New Booklet to Help Farmers Fight Parasites

UK - A new booklet has been published in a QMS project in collaboration with Moredun Research Institute to help livestock farmers minimise the impact of parasites on their businesses.
calendar icon 26 August 2009
clock icon 2 minute read

The free booklet, Understanding The Life Cycle of Ruminant Parasites, has been launched to give farmers a guide to identifying, tackling and controlling the major parasites that affect sheep and cattle in Scotland.

View the online document (PDF file, 2MB)

Grazing ruminants are affected by a range of internal and external parasites. The diseases they cause cost the UK livestock industry many millions of pounds each year due to losses in productivity and the costs associated with control. They also represent a significant animal welfare concern.

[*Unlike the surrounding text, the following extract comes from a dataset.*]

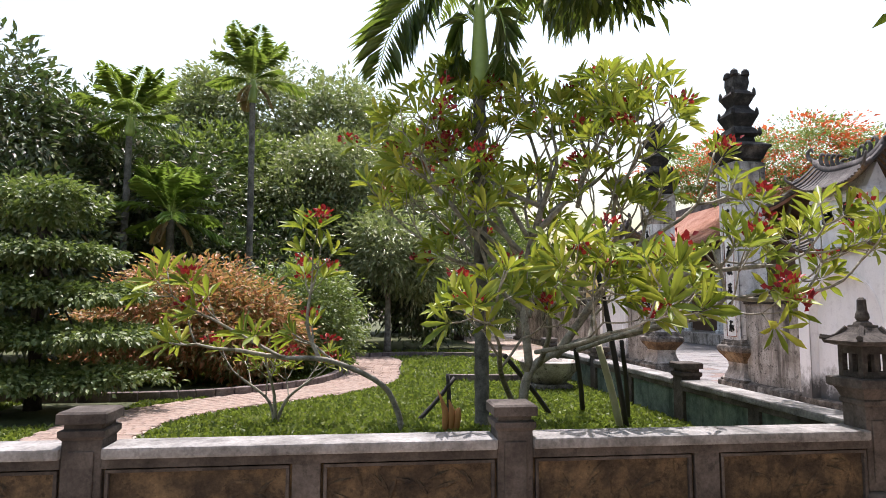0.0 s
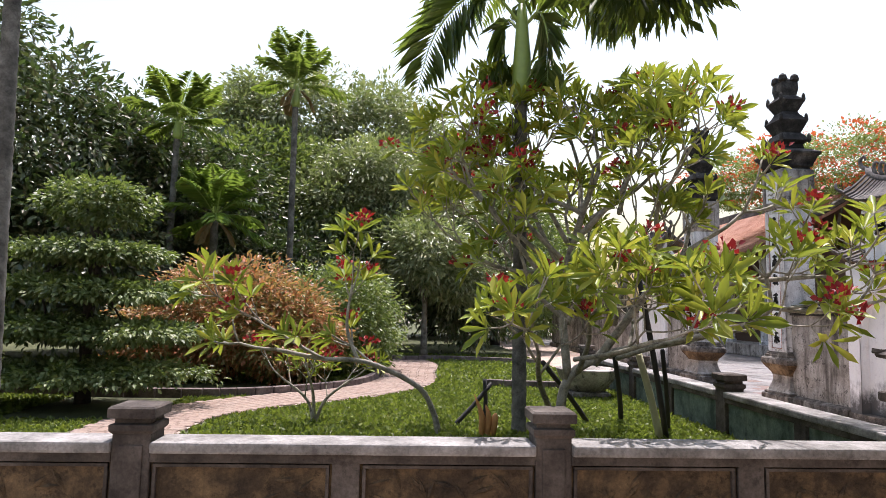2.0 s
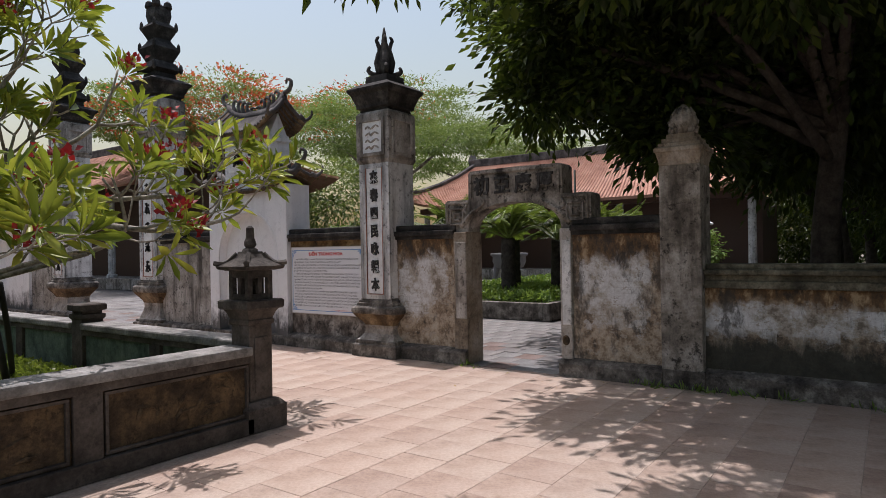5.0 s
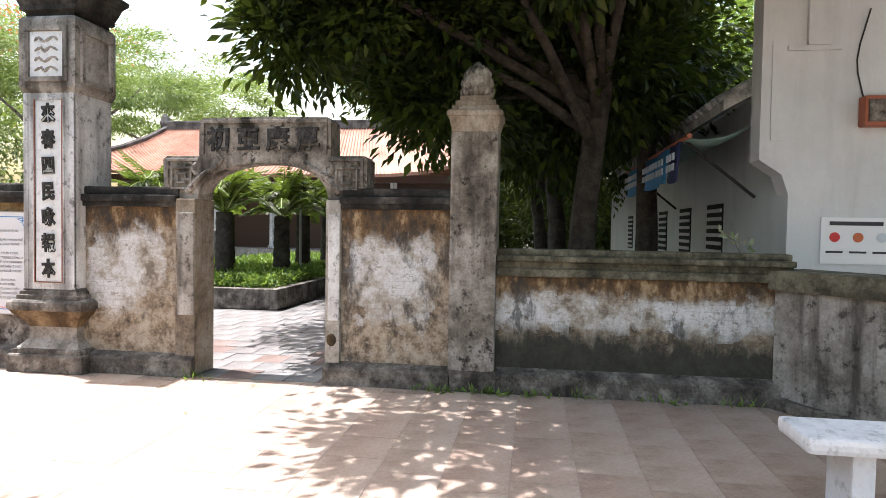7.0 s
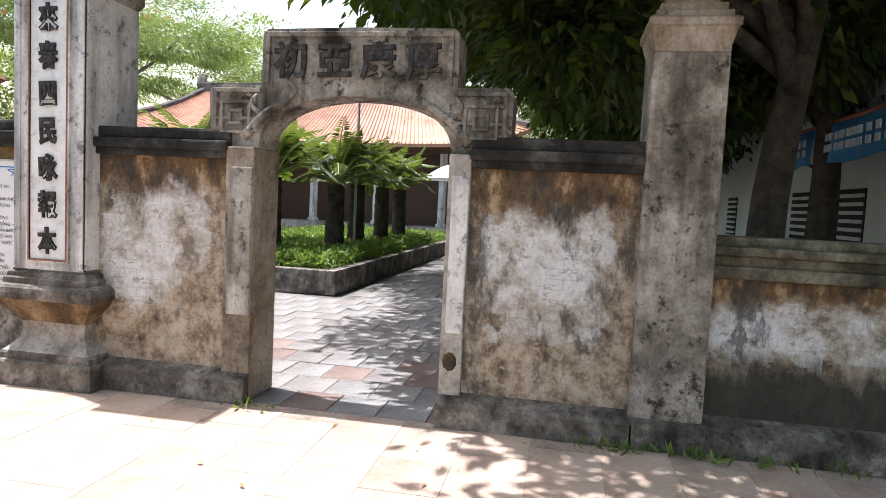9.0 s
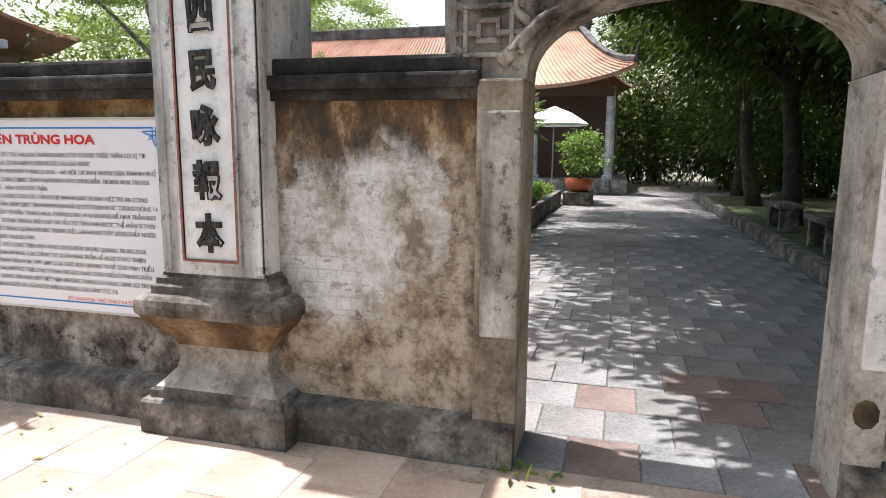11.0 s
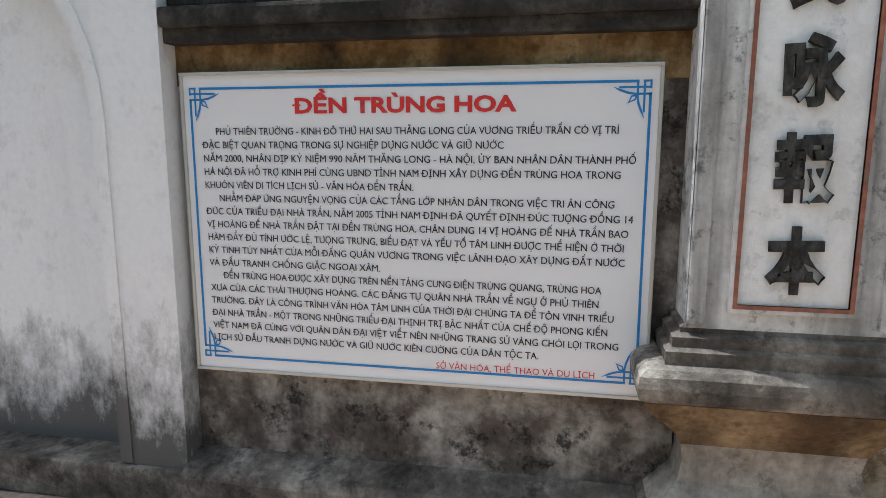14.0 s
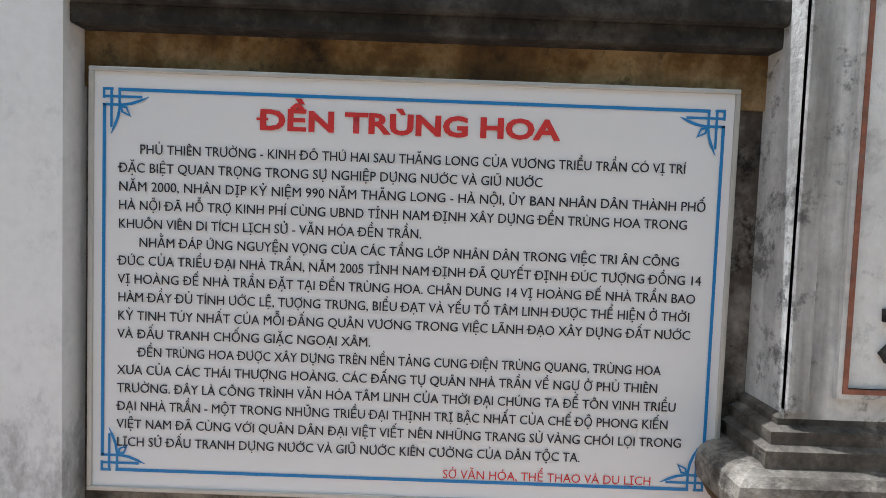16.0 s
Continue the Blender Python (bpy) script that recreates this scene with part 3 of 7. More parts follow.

QMS Chairman, Donald Biggar, said: “Quality Meat Scotland has a remit to help improve the efficiency of the red meat sector as well as ensuring that animal welfare is addressed. The concept behind the development of this booklet was to produce an easy to understand practical guide to the clinical signs of specific parasitic diseases with guidance as to how to deal with the problem.

“These diseases affect the wellbeing of the animal, the quality of the meat produced for the food chain as well as the economic efficiency and financial return to the individual businesses.”

The booklet has been produced by parasitologists from Moredun Research Institute in Edinburgh. Principal parasitologist at Moredun, Dr Frank Jackson, commented: “We are delighted to work with QMS on this project and produce a booklet highlighting the problem of the major internal parasites affecting livestock in Scotland. Parasitic gut worms, liver fluke, lung worm and sheep scab are all serious threats to animal health and welfare and we hope that this booklet will help farmers boost the health, productivity and profitability of their livestock.”

He added, “There is a significant section on anthelmintic resistance in this booklet with practical recommendations for effective worm control to help farmers minimise the development of this problem on their farms.”

The booklet is colour coded so it is easy to quickly identify the areas of greatest interest to you and it should be used in-conjunction with advice from your own veterinary practice and animal health advisor.

Donald said: “As the Scottish livestock industry becomes increasingly aware of the wider implications of anthelmintic resistance we need to be able to minimise the impact that gut worms can have on livestock production.

“Target timing of worming enabled one of the QMS monitor farms – a hill farm in Bute - to reduce the volume of wormer used both decreasing handling time and reducing the farm’s annual cost of worming treatment by £56.23.”